Adelsteen Normann | |
Birth Name: | Eilert Adelsteen Normann |
Birth Date: | 1 May 1848 |
Birth Place: | Bodin, Sweden-Norway |
Death Place: | Kristiania, Norway |
Resting Place: | Stahnsdorf South-Western Cemetery |
Nationality: | Norwegian |
Known For: | Landscape painting |
Occupation: | Painter |
Eilert Adelsteen Normann (1 May 1848 – 26 December 1918)[1] was a Norwegian painter who worked in Berlin. He was a noted painter of landscapes of Norway. Normann was the artist who invited Edvard Munch to Berlin, where he painted The Scream. Normann's fjord paintings are credited with making the Norwegian fjords a more popular tourist destination.
Normann was born in 1848 in Bodin in Norway. He studied at the Kunstakademie Düsseldorf from 1869 to 1872 and his paintings belong to the Düsseldorf school of painting. He studied with the Estonian painter Eugen Dücker.[2] His paintings were nearly always landscapes and invariably of the fjords of Norway where he would show the water combined with small houses and boats and steep mountainsides.[2]
Beginning in 1883, Normann was based in Berlin.[3] In the early 1890s, Normann was doing good business selling his paintings to hotel owners. After seeing the work of his countryman Edvard Munch when it was exhibited in Kristiania, Normann wrote to Munch asking if he would exhibit his work in Berlin. Munch was so overcome that he packed up his exhibition on 20 October 1892 and went to Berlin where Normann befriended him. Munch's work was placed in an exhibition which caused such a stir that the painters in Berlin split into two societies. (It was suspected that the underlying reason for Normann's invitation to Munch was to cause this split).[4]

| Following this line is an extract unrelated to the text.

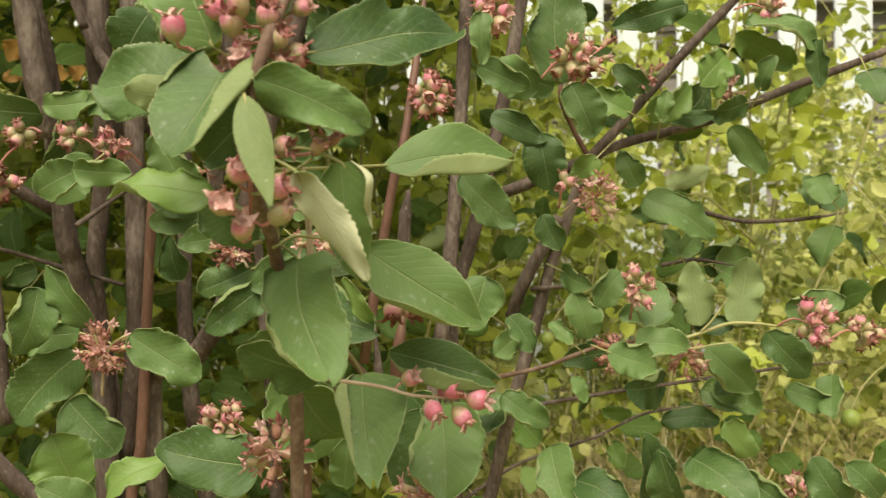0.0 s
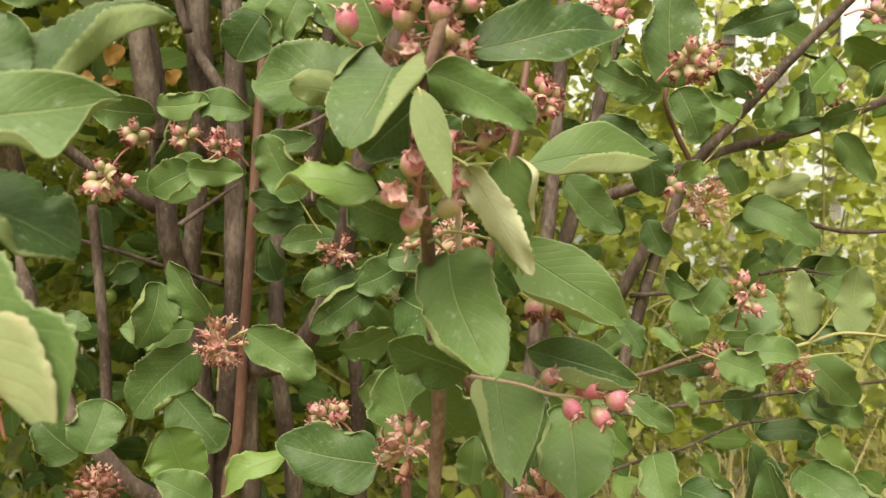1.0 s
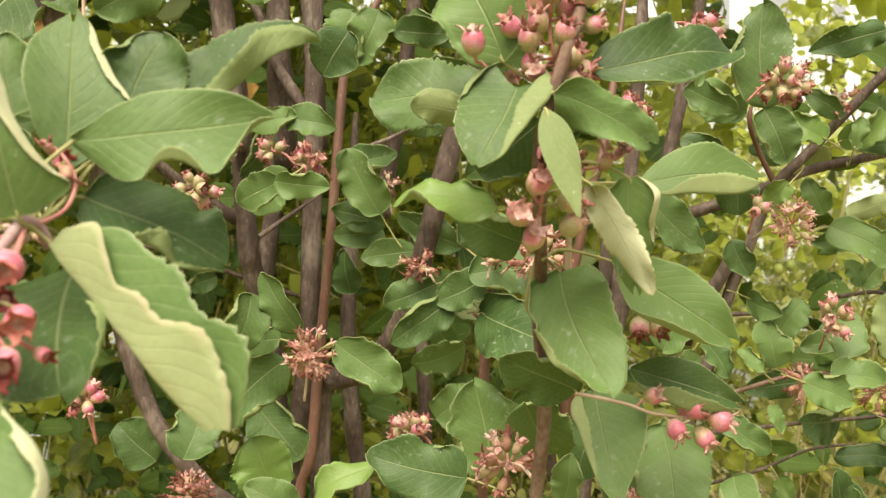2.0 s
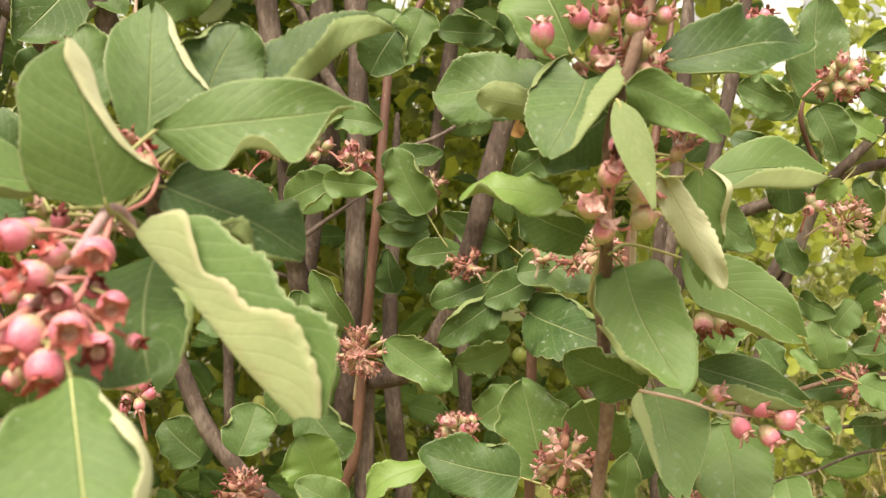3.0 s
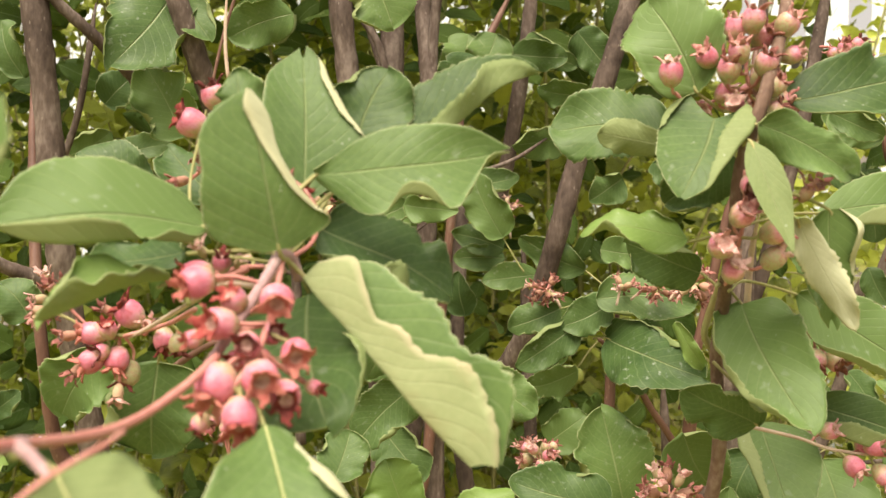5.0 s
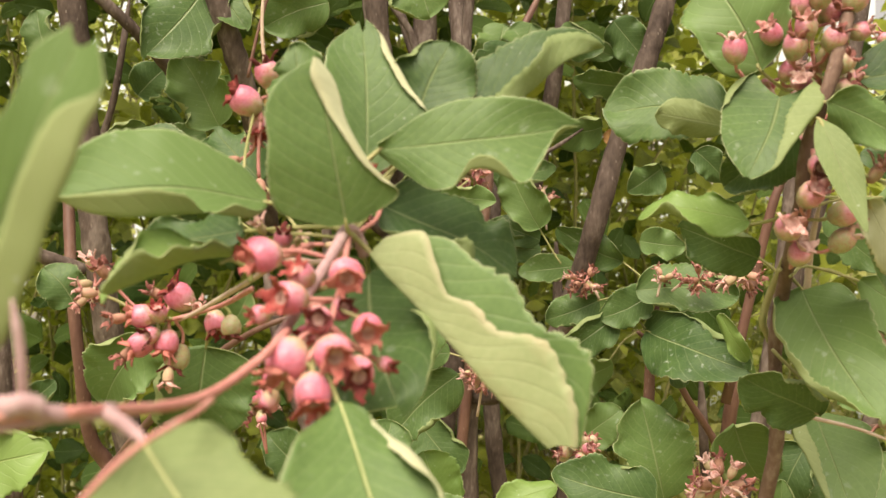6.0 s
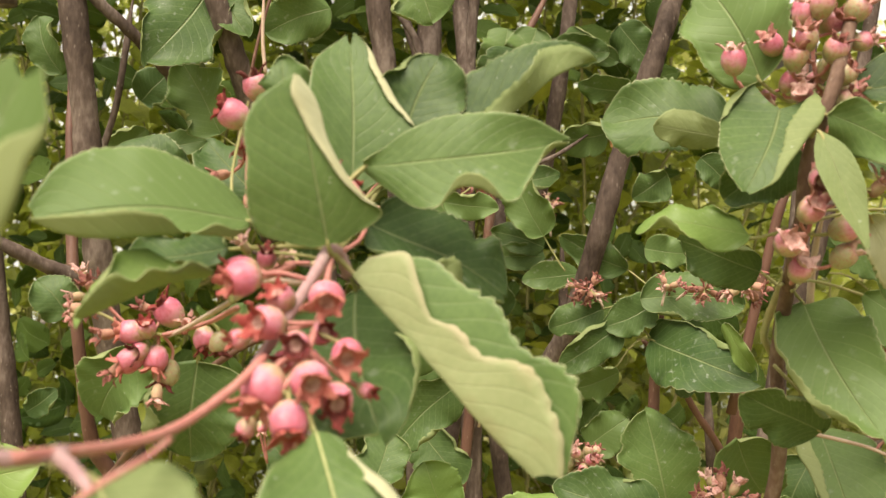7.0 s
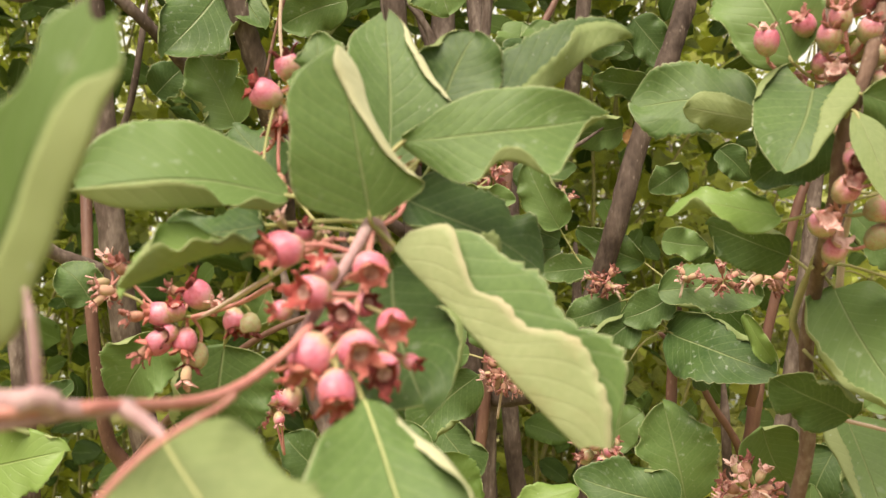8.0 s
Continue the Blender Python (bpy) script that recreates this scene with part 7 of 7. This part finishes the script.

Normann exhibited in Oslo,[4] Berlin, London, Vienna, Düsseldorf, Munich and Paris.[3] Although based in Germany from 1883, he would return to Norway each summer. Normann and Hans Dahl both had large ornamented wooden villas near Balestrand where they would entertain.[5] His "dragon style" house was bought in 1891 and built (like many Norwegian houses) from a pre-fabricated kit from the city of Trondheim. The house stayed with his heirs until 1934.[6]
Normann notably exhibited at the prestigious Salon de Paris from as early as 1882. His paintings earned a 'Mention Honorable' in 1884 and he was awarded a bronze medal in 1889.[2] It is assumed that his fjord paintings contributed to make the Norwegian fjords a popular tourist destination.[7]
He died in Kristiania (now: Oslo) on 26 December 1918, during the worldwide Spanish flu pandemic. His urn is placed in the Norwegian-style chapel of Stahnsdorf South-Western Cemetery near Berlin.
Normann's paintings are included in galleries in Bergen, Boston, Cincinnati, Cologne, Dresden, Leeds, Liverpool and Stockholm.[3] In Normann's birthplace in 2010 is a dedicated gallery which has thirty of his paintings.[8]